There are limitations to the DTI method as applied here. Most are due to the low spatial resolution of the diffusion data acquired in the relatively small rhesus brain. At this resolution partial voluming effects can make interpreting or finding results difficult. The TBSS analysis applied here addresses this limitation by using only voxels from the centers of large WM tracts in individual subjects. Partial voluming can also make registration difficult, which is another reason why we used the nonlinear registration built into the TBSS processing pipeline to perform our voxelwise analyses. The low angular resolution (that is, the small number of directions acquired for the DTI data), especially when combined with the low spatial resolution of our data, also makes accurate probabilistic tractography difficult, which is why it was not performed in these studies. Tractography would be helpful in future studies to determine the exact tracts affected in the clusters with group differences, although it would not help in determining the directionality of the affected fibers.

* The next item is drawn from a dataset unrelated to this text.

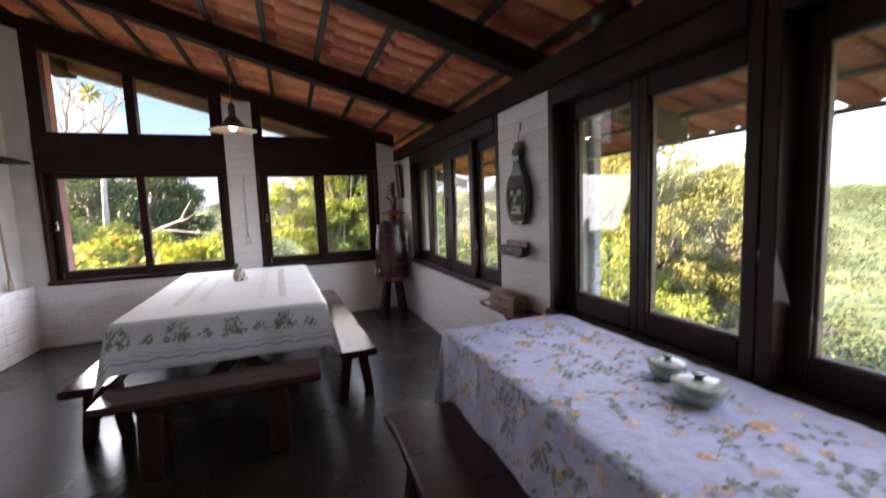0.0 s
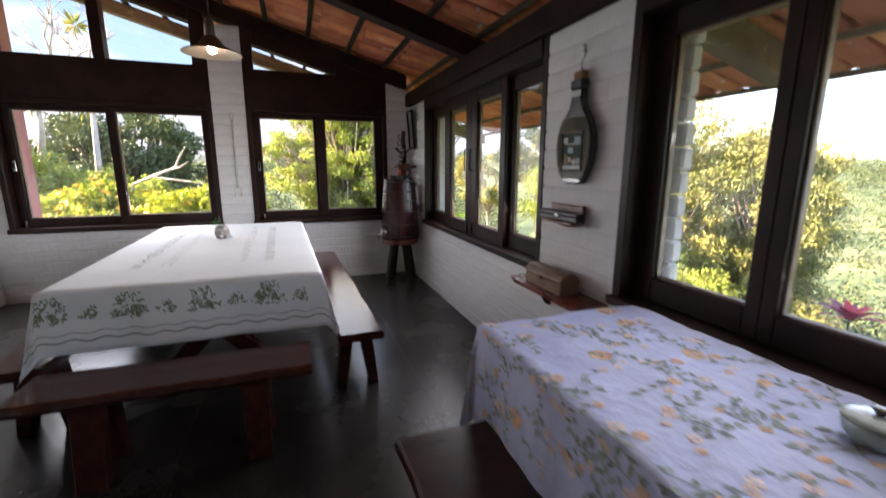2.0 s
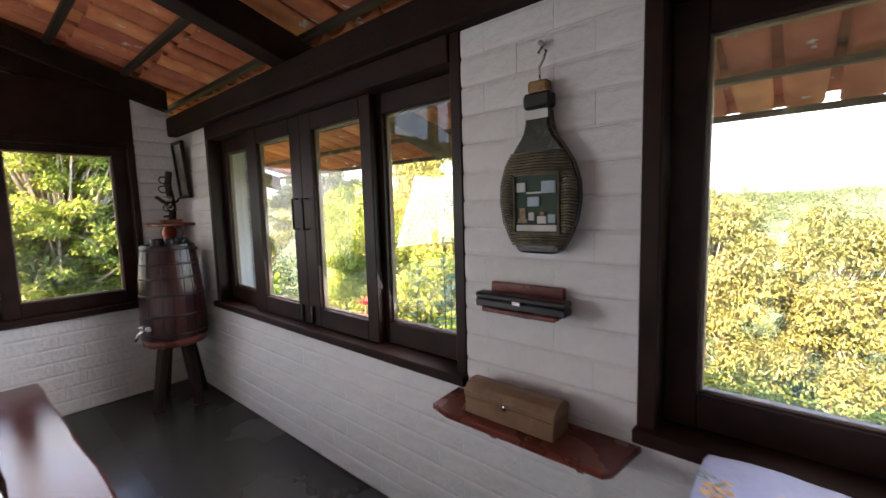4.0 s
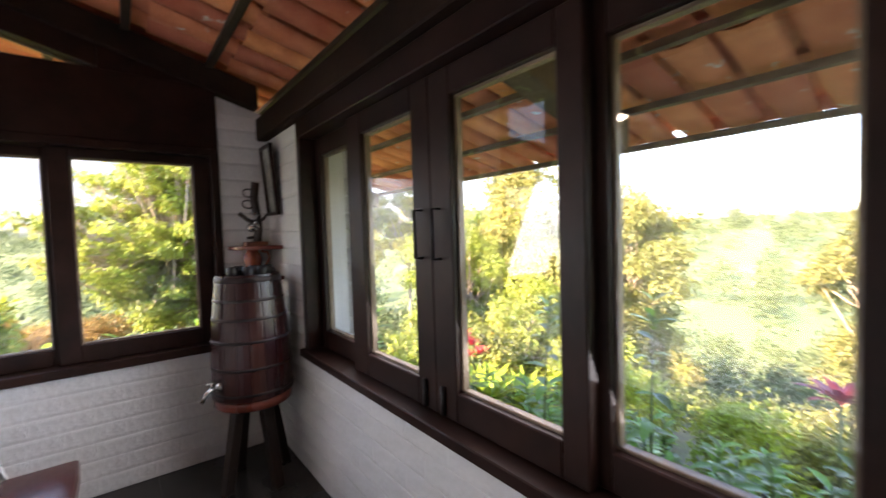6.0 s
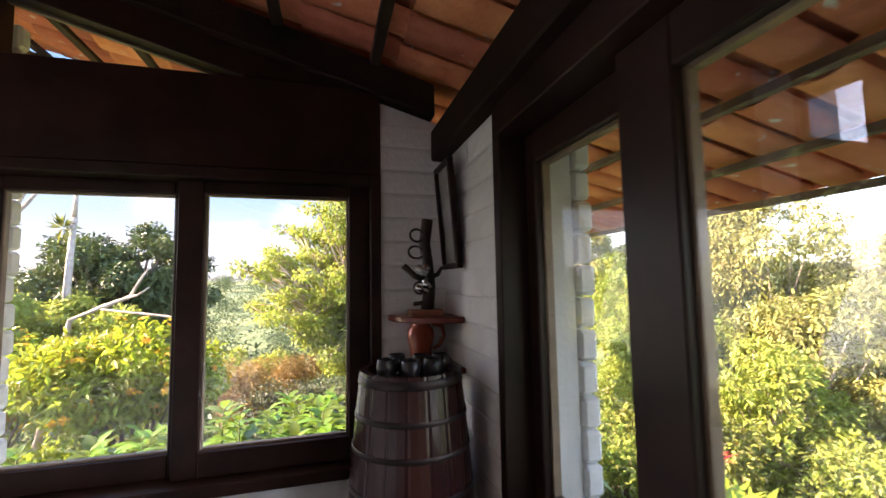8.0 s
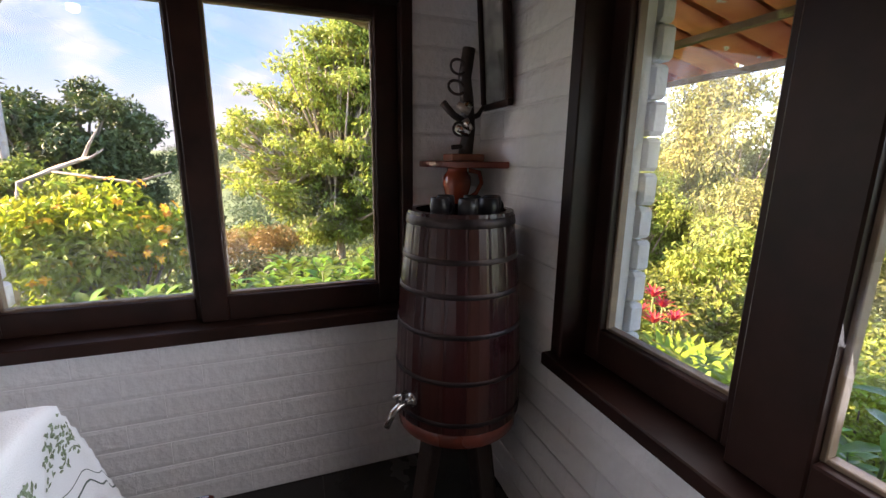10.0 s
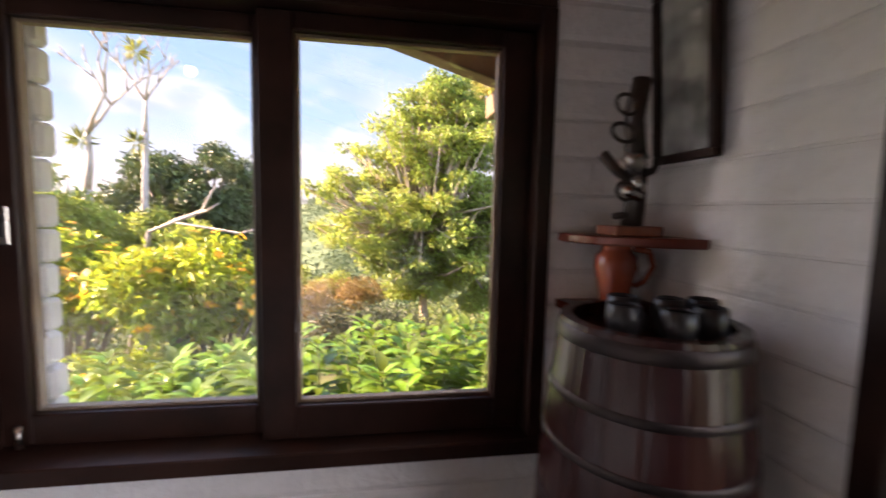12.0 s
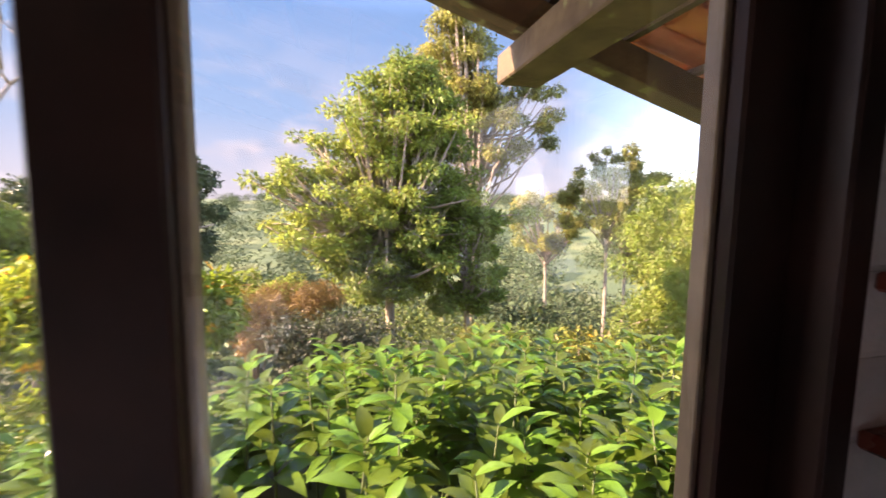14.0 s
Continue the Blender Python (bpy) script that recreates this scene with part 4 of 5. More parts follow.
# ---- lamp over the table ----
lamp = thing("pendant_lamp", "dark enamel pendant lamp, its bulb lit", "lamp", (0.17, 4.75, roof(0.17) - 0.03))
LD = roof(0.17) - 0.03 - 2.15
part("cord", bm_tube([(0, 0, 0.0), (0, 0, -LD + 0.235)], 0.005, 6), M_BLACK, lamp)
part("socket", bm_lathe([(0, -LD + 0.24), (0.022, -LD + 0.24), (0.028, -LD + 0.22), (0.034, -LD + 0.10), (0.030, -LD + 0.095), (0, -LD + 0.095)], n=24), M_LAMP, lamp)
part("shade", bm_lathe([(0.032, -LD + 0.125), (0.060, -LD + 0.100), (0.085, -LD + 0.060), (0.115, -LD + 0.042), (0.200, -LD + 0.004), (0.204, -LD - 0.002)], n=48), M_LAMP, lamp)
part("shade_lining", bm_lathe([(0.030, -LD + 0.120), (0.058, -LD + 0.096), (0.083, -LD + 0.056), (0.114, -LD + 0.038), (0.199, -LD + 0.0005), (0.2035, -LD - 0.003)], n=48), M_LAMPIN, lamp, "pale enamel lining")
part("bulb", bm_lathe([(0, -LD + 0.09), (0.014, -LD + 0.085), (0.018, -LD + 0.06), (0.030, -LD + 0.035), (0.028, -LD + 0.012), (0.014, -LD + 0.001), (0, -LD - 0.002)], n=24), M_BULB, lamp, "glowing warm bulb")

# ---- conduit and switch on the column ----
cond = thing("cable_conduit", "white plastic conduit running down the column", "conduit", (0.10, 6.11, 1.2))
part("tube", bm_tube([(0, 0, -0.10), (0, 0, 0.62)], 0.011, 10), M_PVC, cond)
part("box", bm_box(-0.032, 0.032, -0.012, 0.009, -0.19, -0.10, 0.004), M_PVC, cond)
part("junction", bm_box(-0.02, 0.02, -0.012, 0.009, 0.62, 0.69, 0.004), M_PVC, cond)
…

The correlations between infant cortisol and WM integrity found in the current study suggest that early life stress has long-term effects on brain WM in regions previously reported as vulnerable to childhood maltreatment in humans, and that are also altered in anxiety and mood disorders. One possible mechanism could be through the effects of elevated levels of glucocorticoids (GCs), in this case cortisol, on the development of WM . Oligodendrocytes that form the myelin sheath express both intracellular glucocorticoid and mineralocorticoid receptors , and recent evidence suggests that GCs suppress proliferation of oligodendrocyte precursor cells in GM and WM . Developmental studies also provide evidence that GCs modulate oligodendrocyte differentiation and myelogenesis via regulation of key oligodendroglial proteins such as myelin basic protein (MBP) , and that the effects of synthetic GCs differ as function of gestational age, with decreases in MBP immunoreactivity and numbers of oligodendrocytes associated with younger ages of GC exposure . Taken together, these studies suggest that myelination is sensitive to GCs during development, making it possible for early life stress, via elevated cortisol levels, to affect brain WM development. The associations detected in our studies between decreased FA and basal cortisol levels at one month are consistent with this possibility, although the causality of this relationship needs to be tested in future studies. Due to the strong role of brain WM in behavioral control, for example, , GC-induced alterations in brain WM development could potentially lead to the alterations reported in maltreated monkeys, including increased aggression. Our findings also open new questions and hypotheses that need to be empirically tested. Does maltreatment lead to altered function of the affected circuits? When do these differences emerge and how they unfold? Prospective, longitudinal studies beginning at birth are necessary to address these important developmental questions in the context of maltreatment to determine the most beneficial timing and type of potential treatments, as well as intervention and prevention strategies.